I thought I was lucky(if not smart) to be able to ‘flimflam’ a Chinese transit visa at Chinese Embassy here in Bishkek simply because I speak Mandarin(pŭtōnghuà). (Rumor have it that you need a Letter of Invitation(LOI) from one of the travel agents based in Xinjiang as part of the visa support documents or otherwise you pay more($80-$100) to a travel agent in Bishkek or someone named Ms. Liu to sort it out for you). Well…I don’t think it’s because I speak Mandarin but because I’m a Chinese. I always feel that the Chinese outside mainland China always have something deep in their mind or try to do something to connect back to their root in China and the Chinese in mainland China will never hesitate to give a hand to the Chinese outside mainland China whenever they needs help. You know, favor among the same kind. I can feel that the Chinese consul officers there were trying to help me out when I shook my head when they asked for LOI, flight ticket and onward visa. Ermmm…maybe I have been on the road for a while and desperately thirst for cares from someone at home alike.
So, it costs me $40 for a 5-day transit visa. (I still have to wait for a week!). I never expect I’d be able to get a Chinese transit visa in Bishkek and I never expect I had to pay $40 for it! Damn it!

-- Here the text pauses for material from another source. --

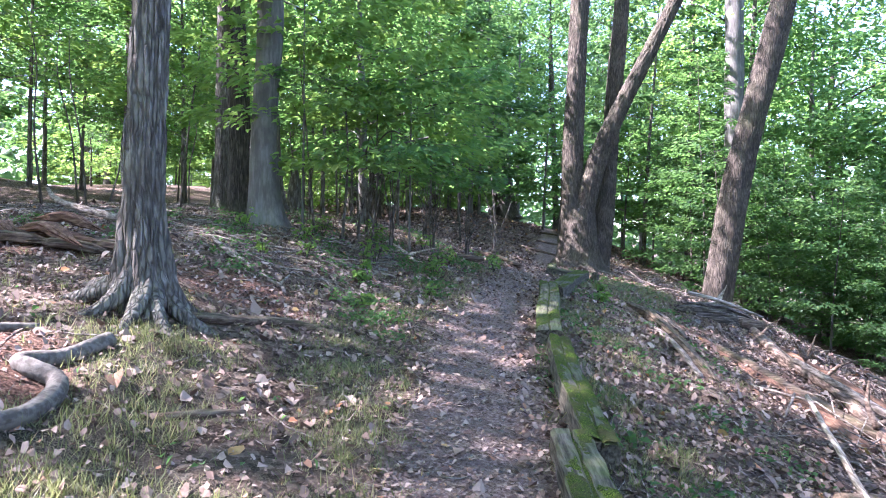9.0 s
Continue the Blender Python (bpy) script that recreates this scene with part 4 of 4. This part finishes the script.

According to other travelers’ account, Tashkent remains the easiest and most hassle-free place in Central Asia to apply for a Chinese visa. You either pay $60 or $80(sorry, getting older day by day…can’t remember anymore) for the regular tourist visa processing or pay $100 straight to get it at the same day. The reason I didn’t organize it in Tashkent is because there isn’t any cheap place to stay in Tashkent and I know waiting for the visa by staying in a relatively expensive accommodation will kill me.
See…there is no reason I should feel lucky or smart about the Chinese visa. In fact, I think ’m quite stupid.
It wasn’t until I dazed myself in front of the map of Asia(this is my usual pastime)on my bed in the student-dorm alike guesthouse in Bishkek after coming back from the embassy that I started to regret for not applying a Chinese tourist visa. I already paid $40 for the transit visa and why not top another $40 or so for the tourist visa? Traveling around Xinjiang Uyghur Autonomous Province especially continuing my Silk Road along the southern shore of the infamous Taklimakan Desert to Urumuqi and then getting back to Kashgar via the TianShan Range before getting in Pakistan is totally possible and journey-wise. The reason that holds me back is that I thought Chinese tourist visa is expensive(it is! But comparing the difference…) and I shouldn’t try it as it is going to be canceled once I make my way to Tibet from Nepal. It’s not worth. But I never thought that a mere transit visa also costs me so much. Another reason is actually the closure time of the Karakoram Highway. Technically it open from May, 1 to November, 15 but snow might close it earlier. Under no circumstances would I miss Pakistan considering all the overland hardship from Iran to China via Central Asia. But hey, I don’t think I will need more than a month to make a loop back and I don’t think snow will come a month earlier…but hey, who knows? Arghhh….so sick of going behind and bearing the outcome of a decision!
2 comments:
hey, good luck to u. sure u'll get something else in rewards.
things happen for a reason. ;-)
Why does everybody except me is so positive thinking de?